Wednesday 4 November 2020

Inanna Underground Blurb/Pitch



 I haven’t talked much recently about what I’m writing and Grubstlodger was a place where I intended to intersect ideas of eighteenth century writing and my own scribblings from the outlands. Currently I’m working in a psychological thriller called Inanna Underground and to help structure the thing in my head, I wrote a little blurb/pitch.




The Cricklewood branch of a bunker enthusiast club meet on a cold, September morning, excited to open their pride and joy to the waiting public. During safety checks they make a grim discovery. Inanna had joined them the winter before and her unpredictable joie de vivre had changed the life of each member for better, worse or both. Now her body is lifeless in their prize bunker.


What series of misadventures led Inanna underground?



I’m really enjoying writing this book, it’s a little different to my usual novels, with a tighter plot and style, dealing with the intricate social connections of a small group of characters. It came from an unexpected pairing of two semi-ideas for novels floating about in my head and gave me that very satisfying feeling as more and more pieces clicked into place.


However, I have two main misgivings as I write the text:


The first is the horrible cliché of starting with a woman’s body being found which I generally find a pretty loathsome way to start a story. I tried recasting the body in the bunker with the other members of the club but only makes sense if its Inanna. In my defence, she’s not an inciting incident but the main character, most of the book tells of her interactions with the other club members and I can promise the solution to the mystery is not as hackneyed as a killer. 

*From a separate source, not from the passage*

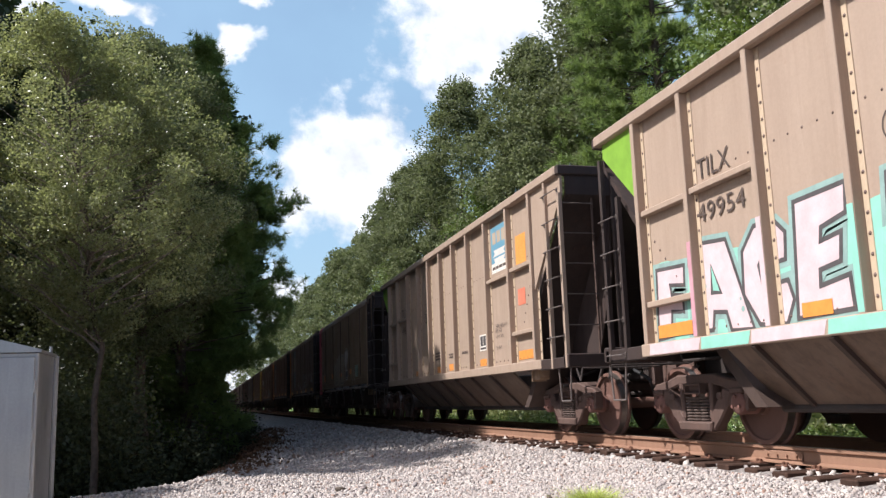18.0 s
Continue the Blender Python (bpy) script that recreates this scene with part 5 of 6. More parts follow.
# interlocked shapes of the two big pieces, in the box of the whole piece
BLADES = [[(0.12, 0.25), (0.14, 0.62), (0.22, 0.93), (0.32, 0.93), (0.36, 0.75), (0.42, 0.62), (0.44, 0.4), (0.36, 0.52), (0.33, 0.3), (0.27, 0.3), (0.27, 0.55), (0.22, 0.75), (0.19, 0.5), (0.2, 0.3)],
          [(0.02, 0.05), (0.02, 0.3), (0.08, 0.42), (0.16, 0.3), (0.3, 0.28), (0.44, 0.12), (0.46, 0.0), (0.1, 0.0)],
          [(0.38, 0.78), (0.40, 1.0), (0.52, 1.02), (0.58, 0.92), (0.48, 0.88), (0.45, 0.72), (0.53, 0.55), (0.48, 0.35), (0.42, 0.5)],
          [(0.585, 1.0), (0.615, 0.92), (0.60, 0.6), (0.58, 0.25), (0.5, 0.02), (0.44, 0.02), (0.50, 0.3), (0.545, 0.6)],
          [(0.655, 0.9), (0.69, 1.0), (0.73, 0.9), (0.715, 0.45), (0.73, 0.2), (0.77, 0.45), (0.765, 0.85), (0.80, 0.88), (0.83, 0.8), (0.82, 0.45), (0.78, 0.1), (0.72, 0.0), (0.66, 0.1), (0.64, 0.5)],
          [(0.88, 0.78), (0.9, 0.5), (0.95, 0.45), (0.93, 0.3), (0.87, 0.28), (0.85, 0.5)],
          [(0.8, 0.02), (0.82, 0.2), (0.9, 0.22), (0.95, 0.38), (1.0, 0.25), (1.0, 0.03)]]
BLOCKS = [[(0.20, 0.2), (0.2, 0.55), (0.27, 0.75), (0.33, 1.0), (0.36, 0.9), (0.355, 0.5), (0.4, 0.1), (0.3, 0.05), (0.3, 0.35), (0.26, 0.5), (0.24, 0.2)],
          [(0.4, 0.02), (0.42, 0.62), (0.54, 0.75), (0.53, 0.6), (0.48, 0.5), (0.51, 0.42), (0.48, 0.3), (0.55, 0.28), (0.56, 0.08), (0.46, 0.0)],
          [(0.52, 0.78), (0.54, 0.95), (0.6, 1.0), (0.66, 0.85), (0.67, 0.6), (0.62, 0.5), (0.7, 0.2), (0.6, 0.12), (0.56, 0.55)],
          [(0.77, 0.45), (0.86, 0.78), (1.0, 0.6), (0.86, 0.56)],
          [(0.68, 0.3), (0.92, 0.5), (0.92, 0.25), (0.95, 0.02), (0.86, 0.0), (0.7, 0.15)],
          [(0, 0.0), (0.01, 0.4), (0.14, 0.42), (0.15, 0.15), (0.12, 0.0)]]


def rounded(pts, n=2):
    """Cuts the corners of an outline n times."""
    for _ in range(n):
        pts = [q for a, b in zip(pts, pts[1:] + pts[:1]) for q in ((a[0] * 0.75 + b[0] * 0.25, a[1] * 0.75 + b[1] * 0.25), (a[0] * 0.25 + b[0] * 0.75, a[1] * 0.25 + b[1] * 0.75))]
    return pts


def band(g, outline, width, x):
    """A closed painted line of even width along an outline, as one strip."""
    n = len(outline)
    inner, outer = [], []
    for i in range(n):
        p, q, r = Vector(outline[i - 1]), Vector(outline[i]), Vector(outline[(i + 1) % n])
        a, b = (q - p).normalized(), (r - q).normalized()
        m = Vector((-a.y - b.y, a.x + b.x))
        m = m * (1 / max(0.7, m.length_squared / 2)) * (width / 2)
        inner.append(q + m), outer.append(q - m)
    g.add([(x, *v) for v in inner + outer], [(i, (i + 1) % n, n + (i + 1) % n, n + i) for i in range(n)])


def sprayed(car, host, outline, x, fill, rim_, rim_w, glow="", glow_w=0.0, holes=(), hole_fill=""):
    """One sprayed shape: a glow round it, its fill, its outline, and holes filled with another colour."""
    if glow:
        g = Geo()
        band(g, outline, glow_w, x)
        part("glow", g, M[glow], host)
    part("letter_fill", Geo().add([(x - 0.0016, *p) for p in outline], [tuple(range(len(outline)))]), M[fill], host)
    g = Geo()
    band(g, outline, rim_w, x - 0.0024)
    part("outline", g, M[rim_], host)
    for h in holes:
        part("letter_hole", Geo().add([(x - 0.0020, *p) for p in h], [tuple(range(len(h)))]), M[hole_fill], host)
        g = Geo()
        band(g, h, rim_w, x - 0.0028)
        part("outline", g, M[rim_], host)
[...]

The other is the narrator. Stuart is one of the members of the Cricklewood branch, a man with an obsession for detail who is proud of his lack of imagination, which he thinks makes him more accurate. My hope is that there’s a sense of tension, and even humour, between Stuart’s detailed account and the big picture forming in the reader’s head. If I pull his style off, I think it’ll be something pretty special, though I’m not exactly there yet.


I’d be interested in what anybody thinks of this piece from the glimpse of it and if anyone has books of a similar nature they could recommend I try.